That’s the stumper of a question I get from friends and especially quality-starved film fans at the video store this time of year, when the Oscar DVDs have all come and gone and superheroes threaten to colonize every available space in the new release section.
Well, I’ll tell you what’s good: Monsieur Lazhar is good. Really good. Philippe Falardeau’s gentle, perceptive drama takes viewers by the hand, not the throat, leading them through volatile emotional territory with assurance, compassion and lucid, steady-eyed calm. Deceptively simple and straightforward, Monsieur Lazhar resembles a clear, clean glass of water: transparent, utterly devoid of gratuitous flavorings or frou-frou, and all the more bracing and essential for it.

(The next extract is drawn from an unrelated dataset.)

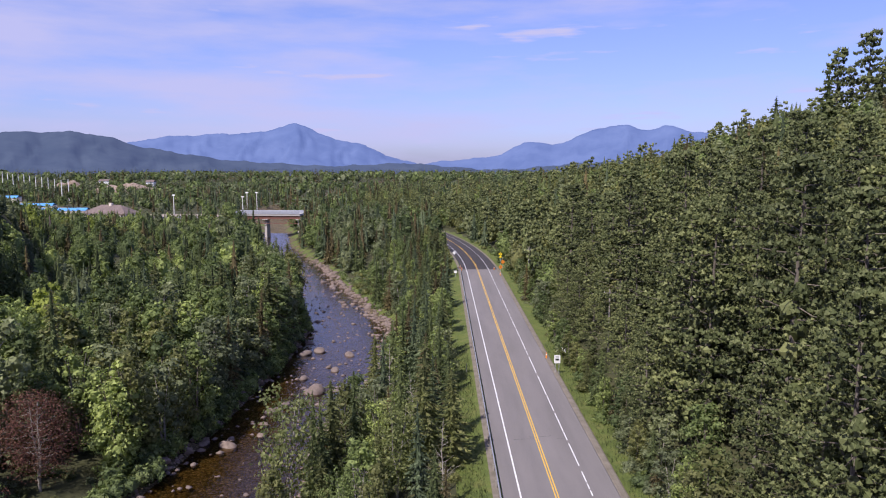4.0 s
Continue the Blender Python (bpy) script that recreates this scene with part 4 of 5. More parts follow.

Among the many gifts that arrive by way of Monsieur Lazhar is an introduction to Fellag, a well-known actor in Algeria who is making his North American breakout cinematic performance here. Like Demian Bichir in A Better Life last year, the 61-year-old Fellag arrives with the revelatory exhilaration that more often greets a young newcomer. Here, he plays the title character, a teacher in Montreal who signs on as a substitute at a middle school after the sudden departure of a beloved teacher.

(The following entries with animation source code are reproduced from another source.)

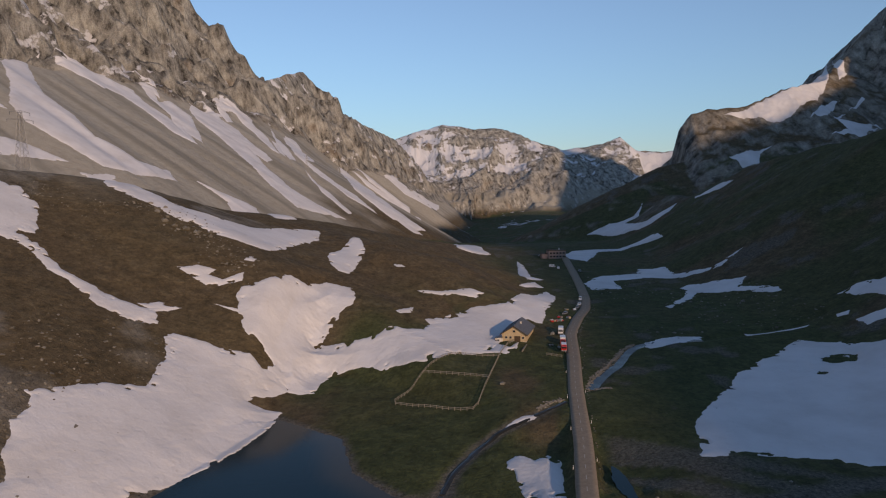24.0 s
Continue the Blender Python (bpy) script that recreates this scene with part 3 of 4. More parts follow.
# SNOW
snow("big", [(-222.6, 542.3), (-210.6, 545.4), (-201.3, 556.6), (-202.2, 577.5), (-194.6, 591.0), (-186.0, 573.3), (-174.7, 559.0), (-167.4, 556.0), (-172.2, 576.7), (-177.5, 591.3), (-165.7, 590.5), (-162.3, 604.0), (-156.6, 590.9), (-146.8, 583.7), (-137.1, 592.8), (-130.4, 609.7), (-118.5, 600.6), (-109.9, 605.9), (-109.7, 614.6), (-107.1, 621.3), (-116.7, 641.6), (-119.4, 656.1), (-109.2, 673.2), (-96.3, 686.3), (-99.8, 726.0), (-86.5, 729.7), (-72.6, 725.1), (-57.8, 737.2), (-67.6, 707.8), (-55.3, 708.6), (-70.2, 662.9), (-88.3, 614.8), (-97.3, 599.9), (-97.6, 592.9), (-102.2, 566.7), (-117.6, 537.3), (-141.5, 532.5), (-136.8, 525.0), (-125.6, 524.8), (-123.1, 509.1), (-133.0, 500.1), (-137.1, 486.6), (-137.5, 469.0), (-139.1, 459.0), (-145.4, 448.5), (-154.0, 449.2), (-158.1, 460.2), (-157.8, 476.9), (-165.6, 488.6), (-180.8, 494.6), (-198.5, 495.3)])
snow("big", [(-237, 503), (-234, 537), (-212, 545), (-199, 588), (-193, 591), (-175, 546), (-163, 498), (-155, 469), (-183, 486), (-206, 489)])
snow("fan", [(-70.1, 793.1), (-62.5, 798.8), (-52.4, 813.9), (-38.9, 811.1), (-35.9, 797.7), (-42.3, 786.5), (-44.8, 775.4), (-48.8, 766.8), (-36.3, 766.0), (-22.8, 766.8), (-17.2, 773.0), (-12.5, 771.6), (-2.9, 776.8), (0.5, 787.5), (-1.7, 791.6), (4.2, 799.8), (22.3, 822.0), (40.6, 832.9), (52.5, 859.3), (74.2, 897.9), (78.0, 885.0), (64.9, 836.9), (57.0, 809.4), (49.6, 815.0), (37.0, 787.0), (27.3, 758.1), (8.9, 749.1), (-2.0, 738.4), (-19.3, 741.4), (-29.1, 748.5), (-41.0, 747.1), (-45.7, 738.4), (-45.6, 727.3), (-56.2, 725.4), (-64.9, 722.8), (-65.0, 730.4), (-68.0, 735.8), (-72.4, 739.5), (-78.6, 745.6), (-81.6, 756.5), (-85.1, 765.5), (-85.3, 773.3), (-76.8, 780.6)])
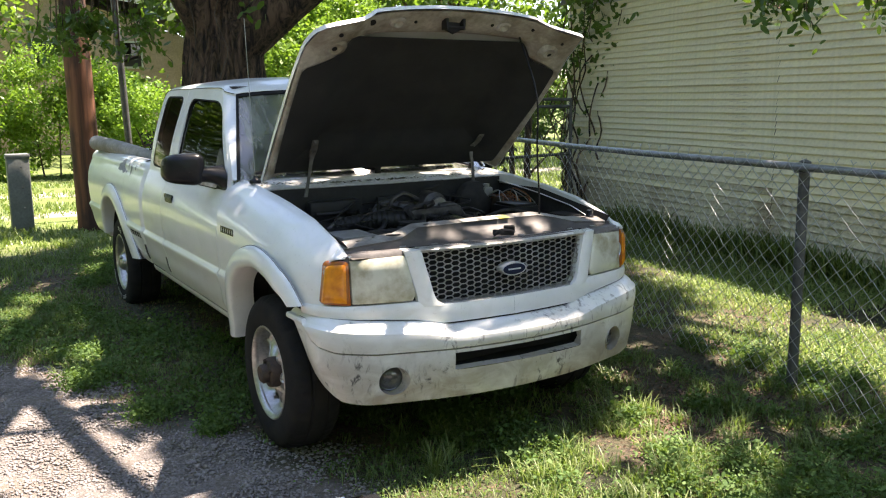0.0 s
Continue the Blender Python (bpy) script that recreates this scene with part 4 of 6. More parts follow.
rim_outer = [(-0.99, 0.012), (-0.5, 0.012), (0, 0.012), (0.5, 0.012), (0.99, 0.012), (0.99, 0.5), (0.99, 0.985), (0.5, 0.985), (0, 0.985), (-0.5, 0.985), (-0.99, 0.985), (-0.99, 0.5)]
frame_rows = ring_between(rim_outer, LINER_OUT, lambda p, q: hood_point(p, q, -0.024), 8)
for r in frame_rows:
    for k, v in enumerate(r):
        t = k / 8
        r[k] = v - H_OUT * (0.016 * math.sin(math.pi * t) ** 0.5 + 0.007 * math.sin(9 * v.x) * math.sin(math.pi * t))
part("hood_frame", MB().grid(frame_rows), HOOD_INNER, hood, "dirty beige pressed hood frame")
liner = rounded(LINER_OUT, 0.03, 3)
rows, mid = fill(liner, lambda p, q: hood_point(p * 1.012, 0.46 + (q - 0.46) * 1.012, -0.038 + 0.010 * math.sin(7 * p) * math.sin(9 * q)), 12)
mb = MB().grid(rows)
mb.add([mid] + [r[0] for r in rows], [(0, i, i + 1) for i in range(1, len(rows))])
part("hood_liner", mb, LINER, hood, "black felt hood liner")
# pressed bosses in the front corners of the frame
for s in (-1, 1):
    for p, q, r in ((0.80, 0.845, 0.062), (0.40, 0.925, 0.045)):
        c = hood_point(s * p, q, -0.036)
        ring = []
        for k, lift in ((1.0, 0.0), (0.82, -0.014), (0.55, -0.018), (0.38, -0.010), (0.001, -0.006)):
            ring.append([c + H_OUT * lift + Vector((r * k * math.cos(t), 0, 0)) + H_DIR.normalized() * (0.8 * r * k * math.sin(t)) for t in [2 * math.pi * q2 / 20 for q2 in range(21)]])
        part("pressed_boss", MB().grid(ring), HOOD_INNER, hood)
# latch striker, rubber stops and holes on the front rim
lc = hood_point(0, 0.925, -0.055)
mb = MB()
for s in (-1, 1):
    mb.box(lc + Vector((s * 0.045, 0, 0)), (0.012, 0.05, 0.05), None, 0.004)
mb.tube([lc + Vector((-0.04, -0.02, -0.015)), lc + Vector((0.04, -0.02, -0.015))], 0.006, 8)
part("latch_striker", mb, MATT_BLACK, hood, "dark latch striker")
part("latch_pocket", MB().lathe([(0.001, 0.0), (0.034, -0.002), (0.052, -0.006), (0.056, 0.0)], lc + Vector((0, 0.012, 0.012)), "y", 8), MATT_BLACK, hood)
for p, q, r in ((-0.82, 0.93, 0.010), (-0.60, 0.945, 0.016), (-0.28, 0.93, 0.008), (0.30, 0.93, 0.008), (0.62, 0.94, 0.010), (0.85, 0.92, 0.008), (-0.80, 0.84, 0.012), (0.82, 0.83, 0.012)):
    c = hood_point(p, q, -0.0465)
    d = -H_OUT
    part("rim_hole", MB().tube([c, c + d * 0.003], r, 12), SEAL, hood)
for s in (-1, 1):
    # a bracket on the liner, and a narrow arm down to the cowl's corner
    a = hood_point(s * 0.68, 0.255, -0.050)
    b = hood_point(s * 0.665, 0.115, -0.052)
    foot = Vector((s * 0.505, 0.350, 1.02))
    arm = MB()
    path = spline([a + Vector((0, -0.010, 0)), (a + b) / 2 + Vector((0, -0.016, 0)), b + Vector((0, -0.012, 0)), (b + foot) / 2 + Vector((0, -0.010, 0)), foot], 14)
    half = [0.013, 0.016, 0.016, 0.017, 0.018, 0.019, 0.017, 0.011, 0.008, 0.007, 0.007, 0.007, 0.008, 0.009]
    rws = [[p + Vector((-h, 0.004, 0)), p + Vector((-h, -0.005, 0)), p + Vector((h, -0.005, 0)), p + Vector((h, 0.004, 0))] for p, h in zip(path, half)]
    arm.grid(rws, closed=True)
    for q in (1, 5):
        arm.tube([path[q] + Vector((0, -0.004, 0)), path[q] + Vector((0, -0.013, -0.004))], 0.006, 8)
    part("hood_hinge", arm, HINGE, hood, "grimy steel hinge arm")
part("prop_rod", MB().tube(spline([(0.400, -0.395, 0.945), (0.402, -0.39, 1.05), (0.400, -0.375, 1.25), (0.405, -0.36, 1.52), hood_point(0.575, 0.87, -0.04)], 20), 0.0045, 8), BLACK, TRUCK, "thin dark prop rod")

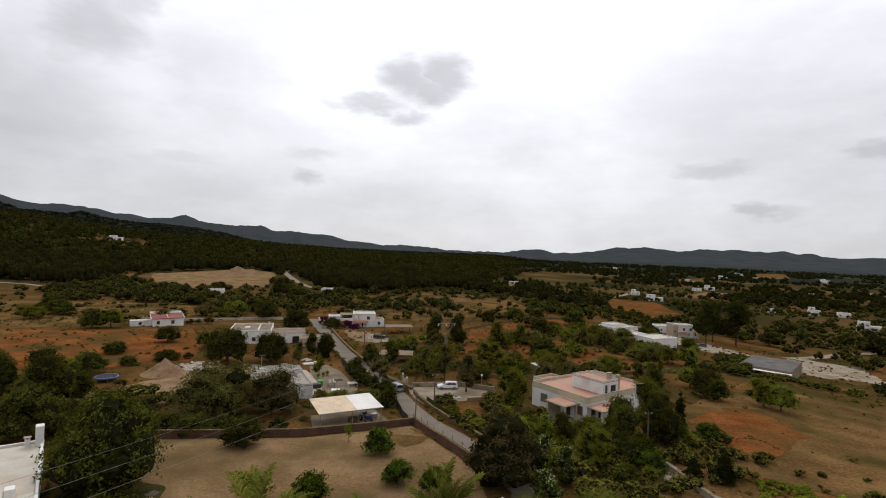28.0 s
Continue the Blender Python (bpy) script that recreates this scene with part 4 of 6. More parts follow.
def clump_meshes(count, leaves, seed, lobes=4, core=0.8):
    """Light unit trees for the woods: a dome of rough lobes with leaf clumps standing on them."""
    out = []
    bm = bmesh.new()
    bmesh.ops.create_icosphere(bm, subdivisions=1, radius=1)
    bv = np.array([v.co[:] for v in bm.verts])
    bf = np.array([[v.index for v in f.verts] for f in bm.faces])
    bm.free()
    for k in range(count):
        g = np.random.default_rng(seed + k)
        a = np.arange(lobes) * 2.39996 + g.uniform(-0.5, 0.5, lobes)
        far = np.where(np.arange(lobes) == lobes - 1, 0.12, g.uniform(0.34, 0.58, lobes)) if lobes > 1 else np.zeros(1)
        c = np.stack([far * np.cos(a), far * np.sin(a), np.where(np.arange(lobes) == lobes - 1, 0.62, g.uniform(0.36, 0.56, lobes))], 1)
        r = g.uniform(0.40, 0.56, lobes) if lobes > 1 else np.array([0.9])
        flat = np.array([1, 1, 0.56 if lobes > 1 else 0.48])
        verts, faces, off = [], [], 0
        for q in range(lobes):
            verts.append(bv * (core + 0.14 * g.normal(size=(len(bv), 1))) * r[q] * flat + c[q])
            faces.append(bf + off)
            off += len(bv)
        pick = g.integers(lobes, size=leaves)
        d = g.normal(size=(leaves, 3))
        d /= np.linalg.norm(d, axis=1, keepdims=True)
        d[:, 2] = np.where(d[:, 2] < -0.35, -d[:, 2], d[:, 2])
        p = c[pick] + d * r[pick, None] * flat * g.uniform(0.72, 1.14, (leaves, 1))
        nrm = d * 0.7 + g.normal(scale=0.5, size=(leaves, 3)) + np.array([0, 0, 0.35])
        nrm /= np.linalg.norm(nrm, axis=1, keepdims=True)
        u = np.cross(nrm, g.normal(size=(leaves, 3)))
        u /= np.linalg.norm(u, axis=1, keepdims=True)
        w = np.cross(nrm, u)
        s = g.uniform(0.6, 1.4, (leaves, 1)) * 1.25 / math.sqrt(leaves)
        low = np.array([1, 1, 0.7])
        tri = np.stack([p - u * s * low, p + u * s * low, p + w * s * 1.5 * low], 1).reshape(-1, 3)
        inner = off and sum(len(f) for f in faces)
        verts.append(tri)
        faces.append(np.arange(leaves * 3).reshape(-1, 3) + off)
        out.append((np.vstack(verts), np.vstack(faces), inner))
    return out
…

Monsieur Lazhar chronicles events in the classroom throughout the year, as Lazhar tries to help his students cope with feelings of abandonment and loss, while balancing educational policy that requires teachers to relate to children at a physical and emotional distance (or, as one character puts it, "like hazardous waste"). As the details of Lazhar’s own life come into focus, his journey and that of his charges begin to dovetail in mournful, deeply meaningful ways: In essence, Monsieur Lazhar is a study in boundaries, at their most impregnable and porous.
Falardeau has done an astonishing job (or had astonishingly good luck) in finding child actors to portray the alternately wise and immature kids in Lazhar’s class: Sophie Nelisse and Emilien Neron stand out as Alice and Simon, whose shared, highly charged experience of their original teacher’s absence threatens to upend their friendship and invests their relationship with Lazhar with particularly high stakes.
Fellag is known mostly as a comedian in Algeria, and he subtly mines the understated but rich veins of humor that run through Monsieur Lazhar, especially in his encounters with neurotic bourgeois parents, not to mention the wonderfully quirky, mercurial kids themselves.
But for the most part, this is a sad, elegiac film that’s not only willing to take on thorny issues of violence, justice, ethics and how adults keep faith with children, but has the courage not to lie about them.
Like that glass of cool water, Monsieur Lazhar achieves its own sort of crystalline perfection — in simply telling the truth, and telling the truth simply.